Question

How RNAseq PCR amplication results in duplicates

1

Entering edit mode

3.2 years ago

lsy9 ▴ 20

I've just started studying RNAseq and I'm confused about how PCR amplication bias leads to duplicates.

I first thought that

A cDNA is PCR amplified to form a cluster and each cluster results in one read.
It is possible to PCR amplify the cDNA before forming the cluster if the initial amount is too small, but as it results in bias it is not recommended and is not a routine procedure.
So duplicate reads are from the cluster formation step. If a cDNA is amplified too much, the cluster can get too big and is identified as two clusters, resulting in duplicate read.

But I searched more and found that it is called optical duplicates and is different from PCR duplicates. I also read somewhere that PCR duplicates are from PCR amplication step before the cluster formation.

My question is,

Is PCR amplication before cluster formation a routine procedure in RNAseq? How about in single cell RNAseq?
If all cDNA is amplified before cluster formation, than shouldn't all reads have duplicates? (Because each amplified cDNA -with indentical sequence- will form a seperate cluster and counted as one read?)

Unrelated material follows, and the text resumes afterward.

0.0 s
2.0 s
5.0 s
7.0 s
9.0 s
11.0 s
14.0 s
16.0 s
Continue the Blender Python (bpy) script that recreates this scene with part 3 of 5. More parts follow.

RNA-Seq sequencing • 1.2k views

ADD COMMENT • link updated 3.2 years ago by rpolicastro 13k • written 3.2 years ago by lsy9 ▴ 20

score 3 · Answer 1 · 2021-01-26

PCR amplification is common in both RNA-seq and scRNA-seq. The prevalence of duplicates in your sequenced library will be a function of library complexity (quantity of unique cDNAs before amplification) and sequencing depth. In general, the more complex the library, the deeper the library can be sequenced before you hit a wall of diminishing returns. This is because after a certain number of reads, you've sequenced most of the unique fragments in the library, and are now just sequencing PCR duplicates of those unique fragments.

RNA-seq libraries are generally complex enough that the number of sequenced PCR duplicates is negligible for analysis. scRNA-seq libraries tend to have low complexity and many PCR duplicates as a consequence, so reads are tagged with a random sequence called a unique molecular identifier (UMI) before PCR. This allows duplicate detection after sequencing since you would not really expect identical UMIs to appear in the same position/gene.